Section 12(1) (a) prohibits the deduction of these expenses because they were not incurred in the course of carrying on the Portland business. The Chairman of the Board correctly states the principle in the following conclusion taken from his reasons :

There was no evidence that, when in Vancouver, the appellant did anything to benefit the Portland business nor did he carry on the business of either company while travelling between the two cities. It is not enough that expenses were incurred while the taxpayer was away from his home. They must also have been incurred in the course of carrying on his business. If a deduction could be granted the expense must have been incurred in the course of carrying on the business of horse racing at the Portland track. It cannot be found that, in travelling from Vancouver to Portland and return or in eating and sleeping at a Portland hotel or in an apartment rented in that city, the appellant was carrying on the business from which he seeks to deduct these expenses. He commenced carrying on that business when he arrived in Portland and ceased to do so when he left the city.

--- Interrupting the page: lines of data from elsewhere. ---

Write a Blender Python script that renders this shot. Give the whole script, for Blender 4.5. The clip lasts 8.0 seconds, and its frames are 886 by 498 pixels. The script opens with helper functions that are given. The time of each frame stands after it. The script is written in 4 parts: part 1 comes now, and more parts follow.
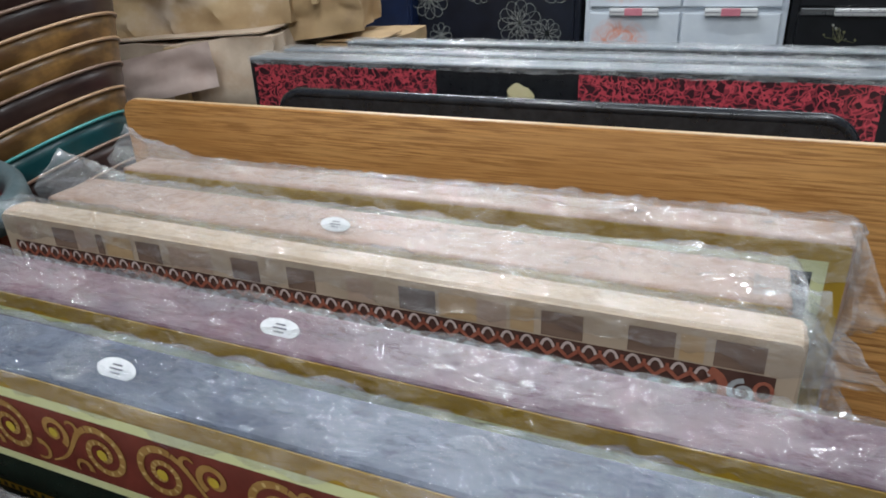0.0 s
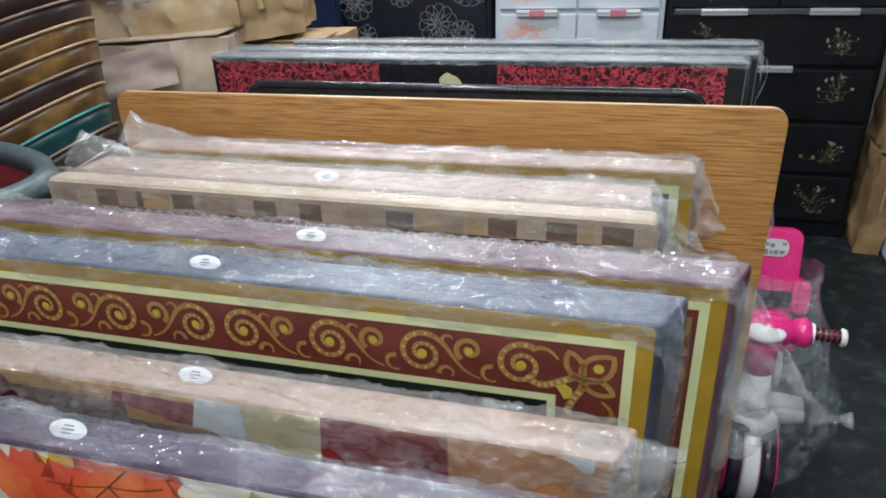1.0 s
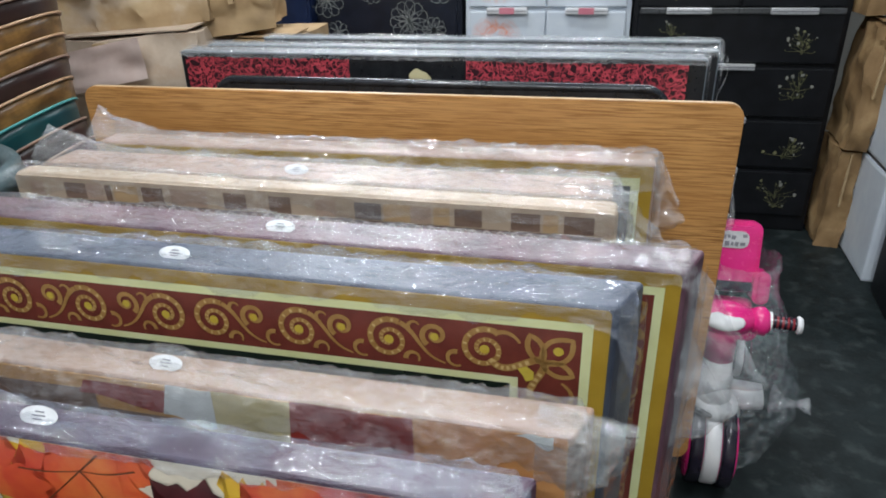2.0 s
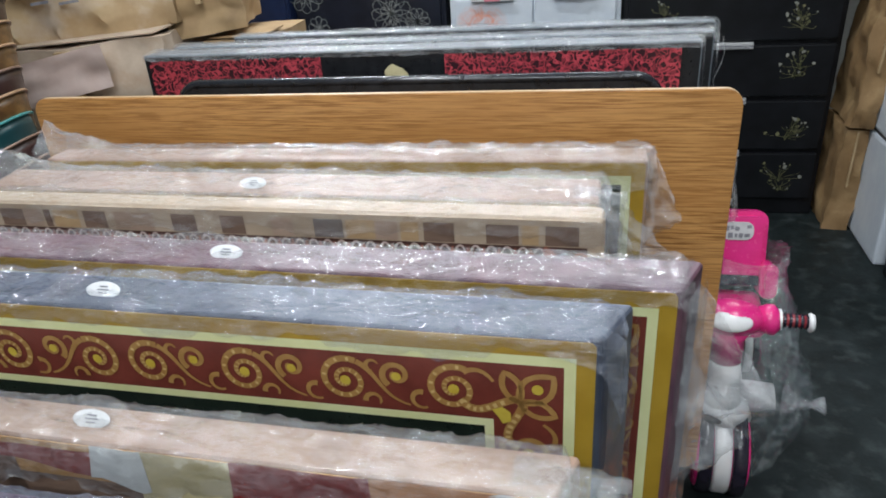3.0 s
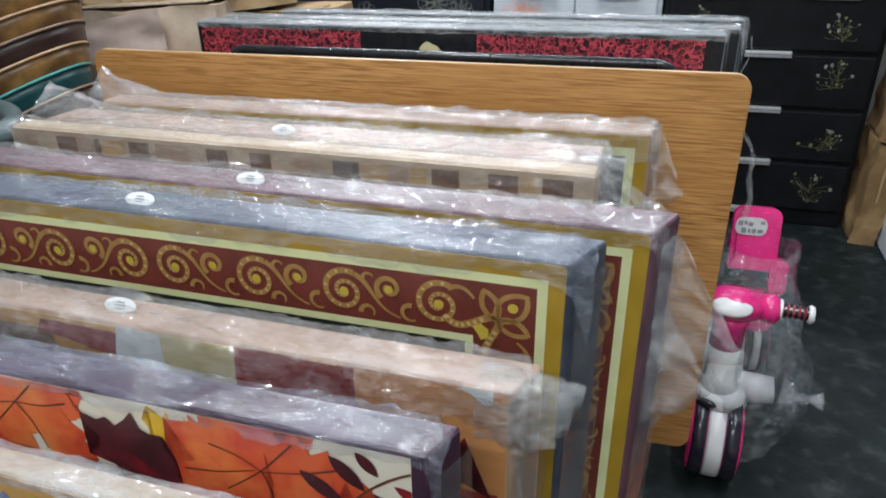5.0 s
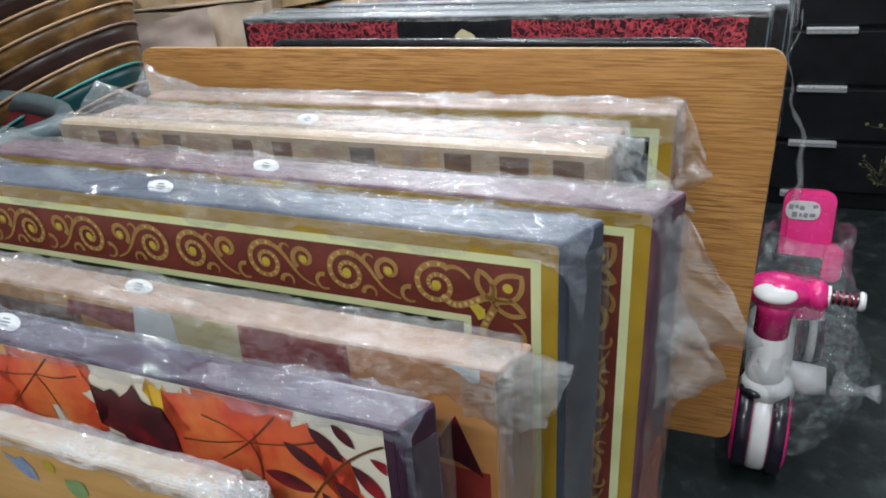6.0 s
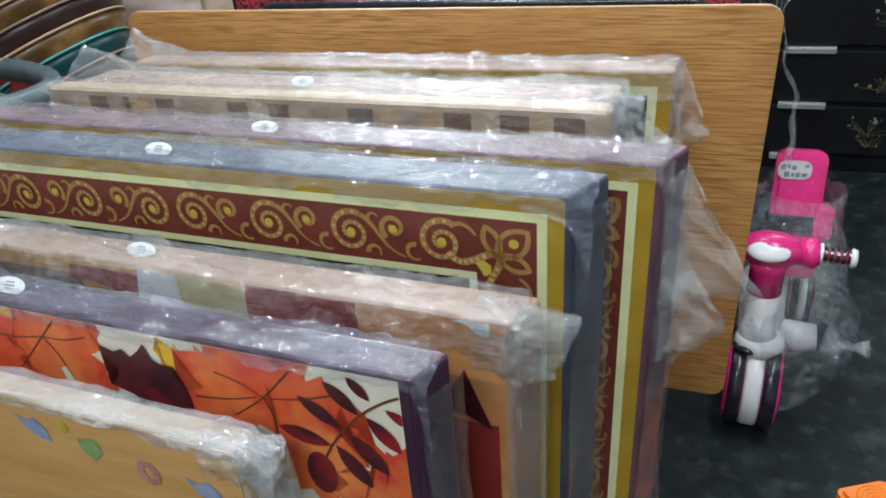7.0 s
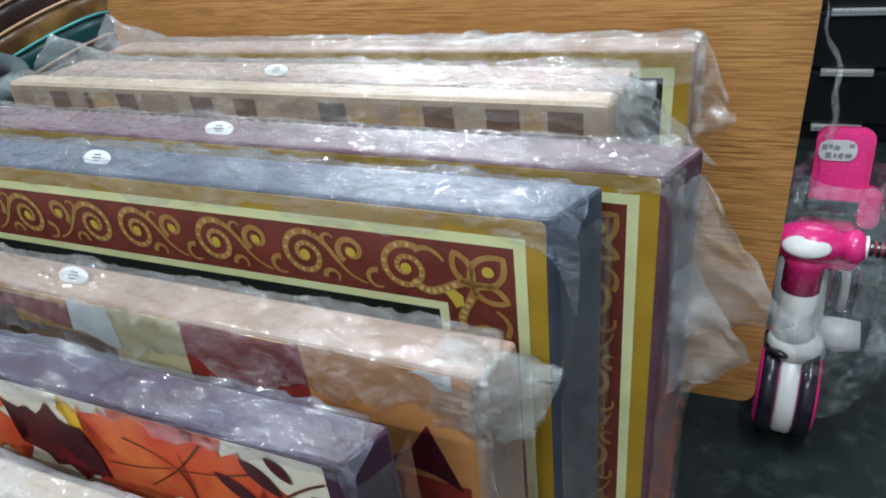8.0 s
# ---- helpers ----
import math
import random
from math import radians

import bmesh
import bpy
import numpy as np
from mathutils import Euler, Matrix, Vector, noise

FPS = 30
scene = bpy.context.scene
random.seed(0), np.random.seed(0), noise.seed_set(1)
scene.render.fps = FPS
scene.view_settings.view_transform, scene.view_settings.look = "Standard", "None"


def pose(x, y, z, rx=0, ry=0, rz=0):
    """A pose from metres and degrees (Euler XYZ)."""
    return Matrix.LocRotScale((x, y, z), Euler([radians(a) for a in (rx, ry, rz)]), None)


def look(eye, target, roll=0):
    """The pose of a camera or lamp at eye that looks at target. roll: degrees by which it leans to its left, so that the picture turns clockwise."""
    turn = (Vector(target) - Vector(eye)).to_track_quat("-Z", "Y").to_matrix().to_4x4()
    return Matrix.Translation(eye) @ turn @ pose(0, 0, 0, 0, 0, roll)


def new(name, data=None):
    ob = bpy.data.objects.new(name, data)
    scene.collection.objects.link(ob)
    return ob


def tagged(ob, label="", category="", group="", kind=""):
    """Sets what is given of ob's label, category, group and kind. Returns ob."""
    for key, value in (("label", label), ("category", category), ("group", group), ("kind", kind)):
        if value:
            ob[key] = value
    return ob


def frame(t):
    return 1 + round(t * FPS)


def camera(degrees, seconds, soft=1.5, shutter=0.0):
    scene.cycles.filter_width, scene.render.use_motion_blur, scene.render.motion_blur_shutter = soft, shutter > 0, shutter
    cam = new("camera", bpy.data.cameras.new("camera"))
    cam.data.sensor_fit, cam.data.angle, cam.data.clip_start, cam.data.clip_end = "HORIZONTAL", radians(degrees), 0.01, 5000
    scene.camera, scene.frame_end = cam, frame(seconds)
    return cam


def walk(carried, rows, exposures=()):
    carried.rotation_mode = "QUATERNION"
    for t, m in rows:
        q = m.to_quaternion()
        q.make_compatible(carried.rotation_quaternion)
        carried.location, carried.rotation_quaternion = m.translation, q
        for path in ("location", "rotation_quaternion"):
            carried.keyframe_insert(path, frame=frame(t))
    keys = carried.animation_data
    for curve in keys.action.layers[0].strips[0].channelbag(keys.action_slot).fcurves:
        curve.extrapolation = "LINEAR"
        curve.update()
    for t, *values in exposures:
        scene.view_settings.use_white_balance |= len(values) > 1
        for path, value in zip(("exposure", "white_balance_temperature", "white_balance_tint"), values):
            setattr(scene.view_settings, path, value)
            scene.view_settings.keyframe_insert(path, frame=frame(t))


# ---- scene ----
cam = camera(66.0, 8.0, soft=1.8)
PATH = [
    (0, (0.348, 0.267, 1.173), (-0.347, 1.939, 0.324), -2.4),
    (0.5, (0.368, 0.073, 1.202), (-0.191, 1.816, 0.396), -0.8),
    (1, (0.38, -0.034, 1.208), (-0.087, 1.714, 0.356), -2.0),
    (1.5, (0.392, -0.06, 1.209), (0.019, 1.706, 0.347), -0.4),
    (2.8, (0.403, 0.007, 1.2), (-0.029, 1.755, 0.33), -3.5),
    (3, (0.419, 0.052, 1.195), (0.012, 1.8, 0.312), -4.0),
    (3.5, (0.459, 0.123, 1.184), (0.022, 1.886, 0.347), -2.5),
    (4, (0.473, 0.101, 1.184), (-0.044, 1.865, 0.395), -1.2),
    (4.5, (0.452, 0.003, 1.185), (-0.063, 1.755, 0.37), -2.5),
    (4.7, (0.455, -0.039, 1.174), (-0.018, 1.708, 0.325), -0.8),
    (5.8, (0.567, -0.013, 1.138), (-0.105, 1.653, 0.259), -3.8),
    (6, (0.555, -0.021, 1.143), (-0.139, 1.635, 0.263), -4.1),
    (6.5, (0.524, -0.052, 1.14), (-0.14, 1.6, 0.23), -3.2),
    (7, (0.539, -0.035, 1.132), (-0.111, 1.595, 0.174), -4.5),
    (7.5, (0.586, 0.03, 1.117), (-0.024, 1.601, 0.041), -4.8),
    (8, (0.557, 0.101, 1.118), (-0.178, 1.654, 0.094), -7.0),
]
walk(cam, [(t, look(eye, target, roll)) for t, eye, target, roll in PATH], exposures=[(0.0, -0.04, 6500, 10), (1.0, 0.16, 6500, 10), (3.0, 0.16, 6500, 10), (6.0, 0.22, 6500, 9), (6.5, 0.23, 6430, 8), (7.5, 0.26, 6220, 6), (8.0, 0.27, 6180, 6)])

# ---- light: unseen tube lamps overhead and on the back wall, weak grey world beyond the walls ----
world = bpy.data.worlds.new("world")
scene.world = world
world.use_nodes = True
world.node_tree.nodes["Background"].inputs[0].default_value = (0.8, 0.9, 1.0, 1)
world.node_tree.nodes["Background"].inputs[1].default_value = 0.05


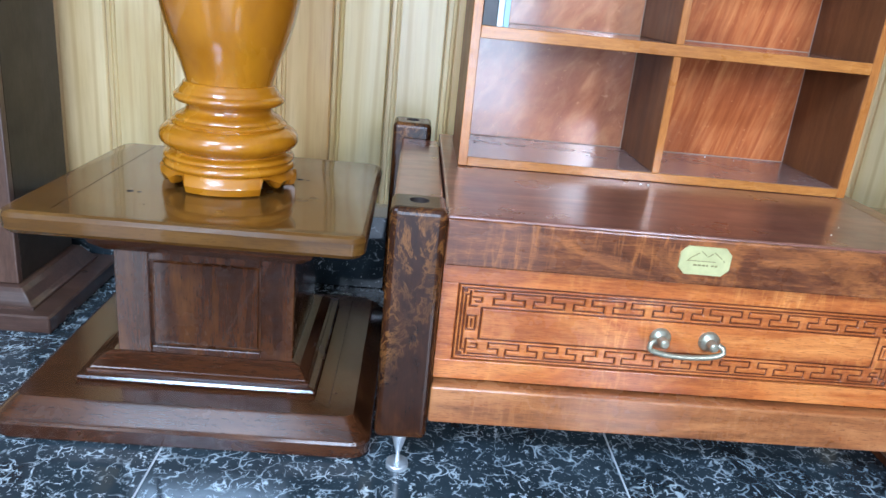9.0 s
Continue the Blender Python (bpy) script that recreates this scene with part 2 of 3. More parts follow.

Expenses of board and lodging are common to all taxpayers and the appellant incurred expenses “away from home” for these purposes only because he maintained his residence in Vancouver rather than in Portland.

Section 12(1)(h) prohibits the deduction because these are personal or living expenses and do not come within the exception in Section 12(1)(h) because, for the reasons stated above, they were not incurred in the course of carrying on business. These expenses were obviously incurred while away from home. But that is not enough. To qualify for deduction, they must also have been incurred in the course of carrying on business.

I would dismiss the appeal with costs.